* _Exercise details_: Copy out the listing that follows, exact in every word, and skip the images.
>> Begin
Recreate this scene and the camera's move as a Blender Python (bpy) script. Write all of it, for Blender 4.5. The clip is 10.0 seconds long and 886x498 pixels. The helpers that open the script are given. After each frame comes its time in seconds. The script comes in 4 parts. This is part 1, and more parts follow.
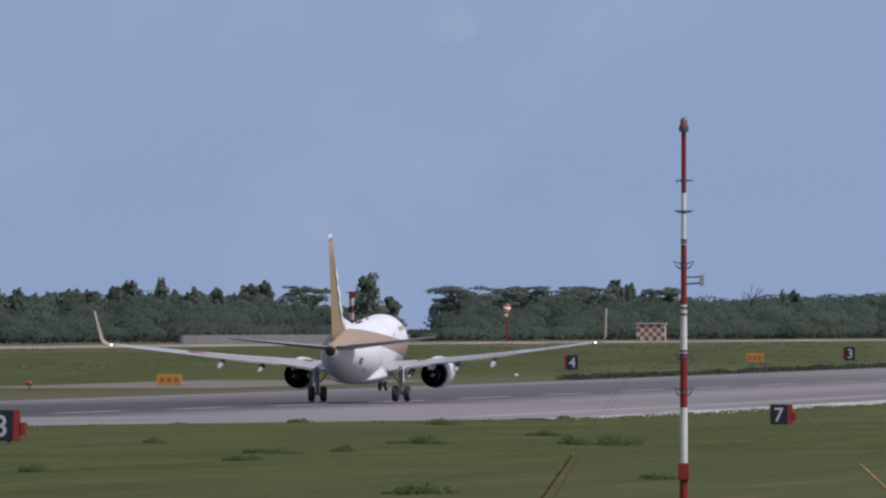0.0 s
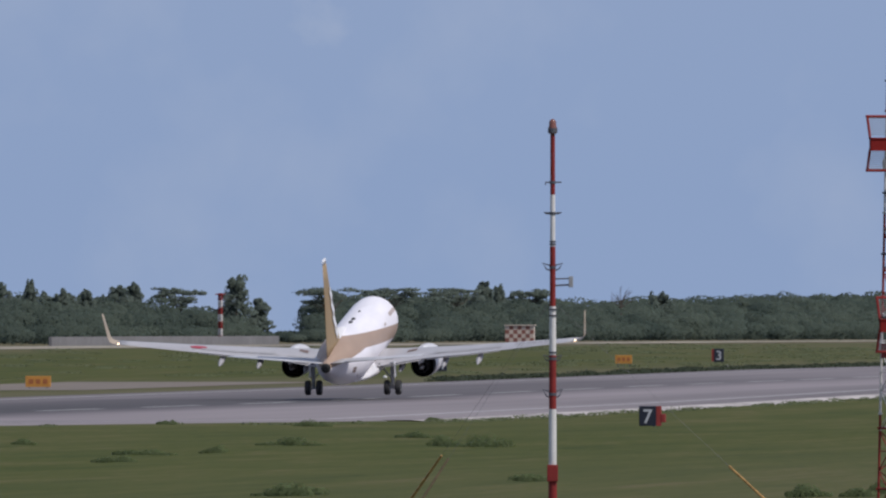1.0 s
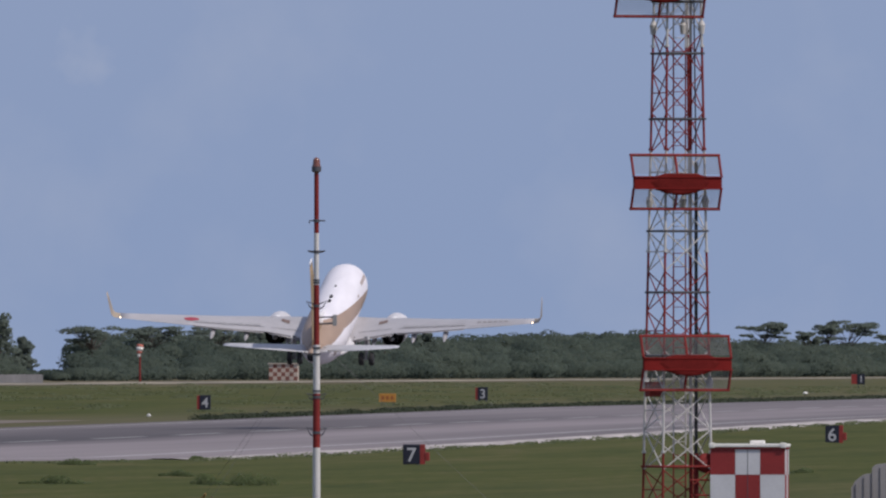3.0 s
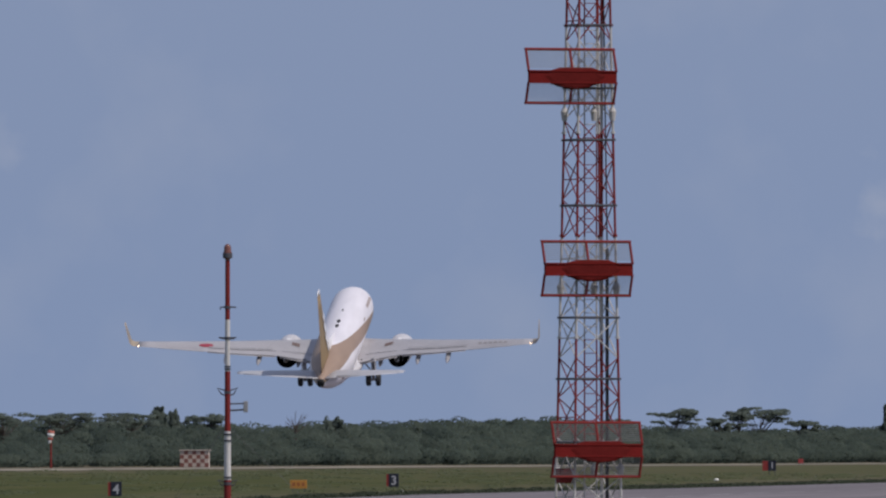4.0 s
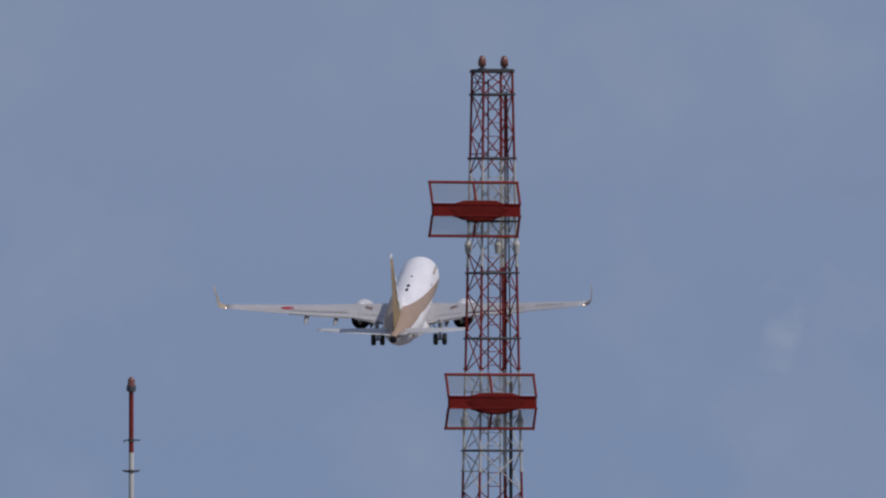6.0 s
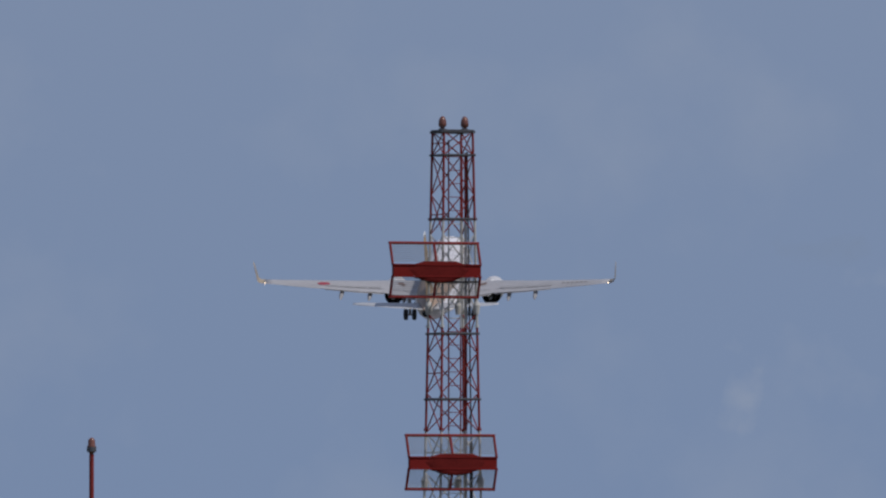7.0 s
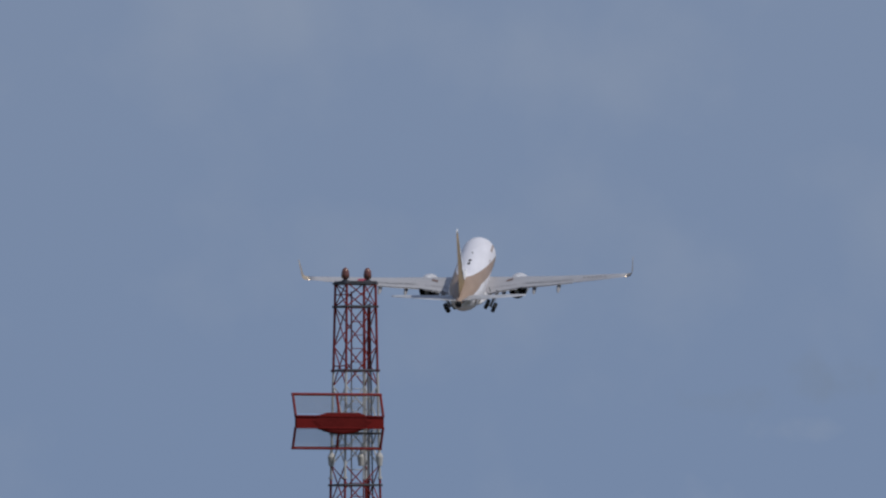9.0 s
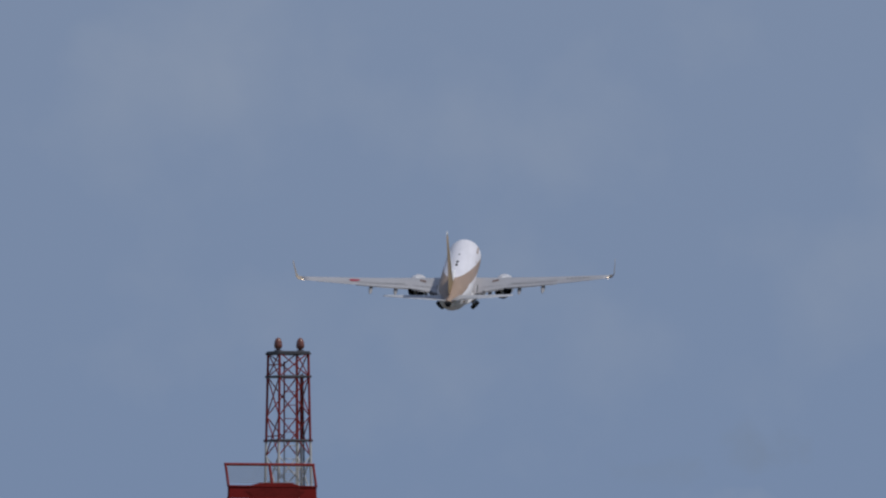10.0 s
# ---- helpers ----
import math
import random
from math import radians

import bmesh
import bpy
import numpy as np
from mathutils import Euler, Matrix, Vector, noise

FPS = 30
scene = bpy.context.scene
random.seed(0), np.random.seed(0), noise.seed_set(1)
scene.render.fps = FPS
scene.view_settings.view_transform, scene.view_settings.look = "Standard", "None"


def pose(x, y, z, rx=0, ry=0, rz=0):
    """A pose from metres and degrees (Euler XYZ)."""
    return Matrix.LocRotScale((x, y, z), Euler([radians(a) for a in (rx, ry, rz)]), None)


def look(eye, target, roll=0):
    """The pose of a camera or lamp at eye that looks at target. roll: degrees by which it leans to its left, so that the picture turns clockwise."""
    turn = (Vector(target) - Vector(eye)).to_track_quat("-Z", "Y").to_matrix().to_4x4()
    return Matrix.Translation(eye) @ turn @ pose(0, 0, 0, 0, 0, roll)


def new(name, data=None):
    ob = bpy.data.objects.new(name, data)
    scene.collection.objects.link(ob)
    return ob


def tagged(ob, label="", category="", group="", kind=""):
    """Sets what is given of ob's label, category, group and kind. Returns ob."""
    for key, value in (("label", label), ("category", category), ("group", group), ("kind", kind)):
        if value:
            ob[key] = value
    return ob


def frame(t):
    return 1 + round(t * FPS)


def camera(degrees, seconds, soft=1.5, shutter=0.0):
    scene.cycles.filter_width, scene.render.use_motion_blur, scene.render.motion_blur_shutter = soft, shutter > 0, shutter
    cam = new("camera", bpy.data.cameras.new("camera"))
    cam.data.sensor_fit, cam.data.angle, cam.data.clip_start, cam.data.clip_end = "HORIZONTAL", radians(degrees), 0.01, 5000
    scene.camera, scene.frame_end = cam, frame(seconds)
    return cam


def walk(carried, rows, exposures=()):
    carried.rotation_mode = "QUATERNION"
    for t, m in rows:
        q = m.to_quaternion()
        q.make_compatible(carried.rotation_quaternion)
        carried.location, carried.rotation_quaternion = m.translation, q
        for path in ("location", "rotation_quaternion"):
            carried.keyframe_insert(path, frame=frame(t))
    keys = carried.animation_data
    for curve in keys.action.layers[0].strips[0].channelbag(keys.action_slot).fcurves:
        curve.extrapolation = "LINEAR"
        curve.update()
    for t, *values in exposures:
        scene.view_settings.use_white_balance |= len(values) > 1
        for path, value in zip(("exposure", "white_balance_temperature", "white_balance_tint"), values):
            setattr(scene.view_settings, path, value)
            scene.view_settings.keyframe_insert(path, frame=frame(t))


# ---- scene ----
>> End
* _Solution to this exercise_:
Recreate this scene and the camera's move as a Blender Python (bpy) script. Write all of it, for Blender 4.5. The clip is 10.0 seconds long and 886x498 pixels. The helpers that open the script are given. After each frame comes its time in seconds. The script comes in 4 parts. This is part 1, and more parts follow.
0.0 s
1.0 s
3.0 s
4.0 s
6.0 s
7.0 s
9.0 s
10.0 s
# ---- helpers ----
import math
import random
from math import radians

import bmesh
import bpy
import numpy as np
from mathutils import Euler, Matrix, Vector, noise

FPS = 30
scene = bpy.context.scene
random.seed(0), np.random.seed(0), noise.seed_set(1)
scene.render.fps = FPS
scene.view_settings.view_transform, scene.view_settings.look = "Standard", "None"


def pose(x, y, z, rx=0, ry=0, rz=0):
    """A pose from metres and degrees (Euler XYZ)."""
    return Matrix.LocRotScale((x, y, z), Euler([radians(a) for a in (rx, ry, rz)]), None)


def look(eye, target, roll=0):
    """The pose of a camera or lamp at eye that looks at target. roll: degrees by which it leans to its left, so that the picture turns clockwise."""
    turn = (Vector(target) - Vector(eye)).to_track_quat("-Z", "Y").to_matrix().to_4x4()
    return Matrix.Translation(eye) @ turn @ pose(0, 0, 0, 0, 0, roll)


def new(name, data=None):
    ob = bpy.data.objects.new(name, data)
    scene.collection.objects.link(ob)
    return ob


def tagged(ob, label="", category="", group="", kind=""):
    """Sets what is given of ob's label, category, group and kind. Returns ob."""
    for key, value in (("label", label), ("category", category), ("group", group), ("kind", kind)):
        if value:
            ob[key] = value
    return ob


def frame(t):
    return 1 + round(t * FPS)


def camera(degrees, seconds, soft=1.5, shutter=0.0):
    scene.cycles.filter_width, scene.render.use_motion_blur, scene.render.motion_blur_shutter = soft, shutter > 0, shutter
    cam = new("camera", bpy.data.cameras.new("camera"))
    cam.data.sensor_fit, cam.data.angle, cam.data.clip_start, cam.data.clip_end = "HORIZONTAL", radians(degrees), 0.01, 5000
    scene.camera, scene.frame_end = cam, frame(seconds)
    return cam


def walk(carried, rows, exposures=()):
    carried.rotation_mode = "QUATERNION"
    for t, m in rows:
        q = m.to_quaternion()
        q.make_compatible(carried.rotation_quaternion)
        carried.location, carried.rotation_quaternion = m.translation, q
        for path in ("location", "rotation_quaternion"):
            carried.keyframe_insert(path, frame=frame(t))
    keys = carried.animation_data
    for curve in keys.action.layers[0].strips[0].channelbag(keys.action_slot).fcurves:
        curve.extrapolation = "LINEAR"
        curve.update()
    for t, *values in exposures:
        scene.view_settings.use_white_balance |= len(values) > 1
        for path, value in zip(("exposure", "white_balance_temperature", "white_balance_tint"), values):
            setattr(scene.view_settings, path, value)
            scene.view_settings.keyframe_insert(path, frame=frame(t))


# ---- scene ----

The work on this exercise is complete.